"ABOUT suffering, " Auden famously wrote in 1938, "they were never wrong, / The Old Masters: how well they understood/ its human position; how it takes place/ While someone is eating or opening a window/Or just walking dully along." Yet the great crucifixion paintings of Caravaggio or Bellini, though they were not what Auden had in mind . . . have God on their side. We may feel the power of suffering in the context of religion but, outside this spiritual setting, I'm not sure how compassionate we really are.
The atrocities of yesterday . . . the Beslan massacre, the Bali bombings, the terrorist attacks of 11 September 2001, the gassings of Halabja . . . can still fill us with horror and pity, although that sensitivity is conditional. In an age where war has become a policy option rather than a last resort, where its legitimacy rather than its morality can be summed up on a sheet of A4 paper, we prefer to focus on the suffering caused by "them" rather than "us".
The tens of thousands of Iraqis killed in the 2003 invasion and subsequent occupation, the hundreds of thousands of Vietnamese killed in the Vietnam war, the hundreds of Egyptians cut down by the 1956 invasion of Suez, are not part of our burden of guilt. About 1,700 Palestinian civilians . . . equal to more than half the dead of the World Trade Centre . . .
were massacred in Lebanon.
But who remembers the exact date . . . 16-18 September 1982? "Our" dates are thus sacrosanct, "theirs" are not;
though "they" must learn "ours". How many times are Arabs pointedly asked for their reaction to 11 September, with the specific purpose of discovering whether they show the correct degree of horror?
And how many westerners would even know what happened in 1982?
It's also about living memory . . . and photographic records. The catastrophes of our generation, even our grandparents' generation, have a poignancy that earlier bloodbaths do not. We can be moved to tears by the second world war and its 55 million dead, by the murder of six million Jews, by our families' memories of the conflict.
I can understand why the Israelis have restructured their Holocaust museum at Yad Vashem. The last survivors of Hitler's death camps will be dead soon. So they must be kept alive in their interviews, along with the records and clothes of those who were slaughtered.
The Armenians struggle to memorialise their own 1915 Holocaust of one-and-a-half million at the hands of the Ottoman Turks because only a pitiful handful of survivors are still alive and the Turks still deny their guilt.
And here the compassion begins to wobble. Before the 1914-18 war, there were massacres enough for the world's tears; the Balkan war of 1912 was of such carnage that eyewitnesses feared they would never be believed. The Boer war turned into a moral disgrace because the British herded its enemies' families into concentration camps. The Franco-Prussian war of 1871 leaves us cold. So, despite the record of still photographs, does the American civil war.

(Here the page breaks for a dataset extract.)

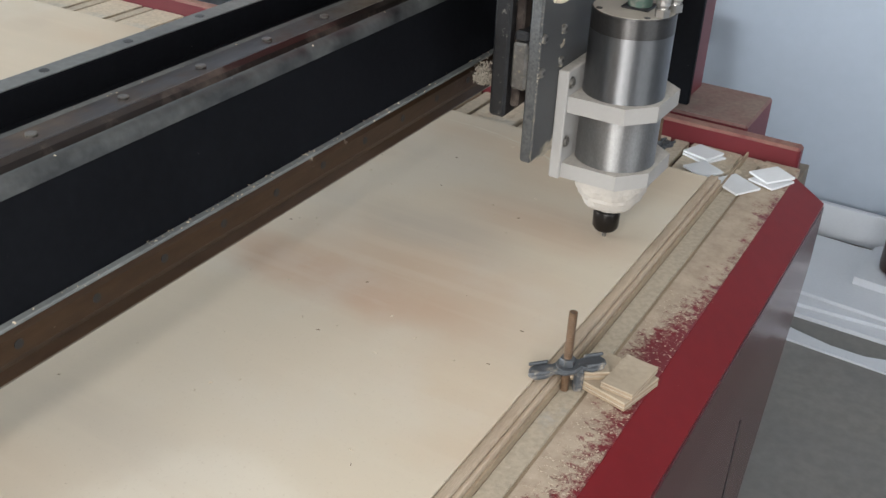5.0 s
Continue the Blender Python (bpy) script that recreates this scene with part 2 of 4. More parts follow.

We can still be appalled by the million dead of the Irish famine, although it is painfully significant that not a single photograph was taken of its victims. We have to rely on Illustrated London News sketches to show the grief and horror the Irish famine produced.
Yet who cries now for the dead of Waterloo, of the first Afghan war, of the Hundred Years' War, of the Great Plague? By the time we reach the slaughters of antiquity, we don't give a damn. Genghis Khan?
Tamerlane? The sack of Rome? Their victims have turned to dust and we do not care about them.
If, of course, the dead have a spiritual value, their death must become real to us.
Rome's most famous crucifixion victim was not Spartacus . . . although Kirk Douglas did his best to win the role in Kubrick's fine film . . . but a carpenter from Nazareth. And compassion remains as fresh among Muslims for the martyrs of early Islam as it does for the present-day dead of Iraq.
Anyone who has seen Shia Muslims honour the killing of Imams Ali and Hussein . . .
like Jesus, they were betrayed . . . has seen tears as fresh as those of Christians this week. You can butcher a whole city of innocents in the Punic War, but nail the son of Mary to a cross or kill the son-in-law of the Prophet and you'll have them weeping for generations.
What worries me is that so many millions have died terrible deaths because their killers wept over martyrs.
The Crusaders slaughtered the entire population of Beirut and Jerusalem in 1099 because of their desire to "free" the Holy Land, and between 1980 and 1988, the followers of the Prophet killed a million-and-a-half of their own after a Sunni Muslim leader invaded a Shia Muslim country.
Passion and redemption were probably essential parts of our parents' religious experience. But I believe it would be wiser now to reflect on the sins of our little human gods, those evangelicals who claim we are fighting for good against evil, who can ignore the oceans of blood humanity has shed and get away with it on a sheet of A4 paper.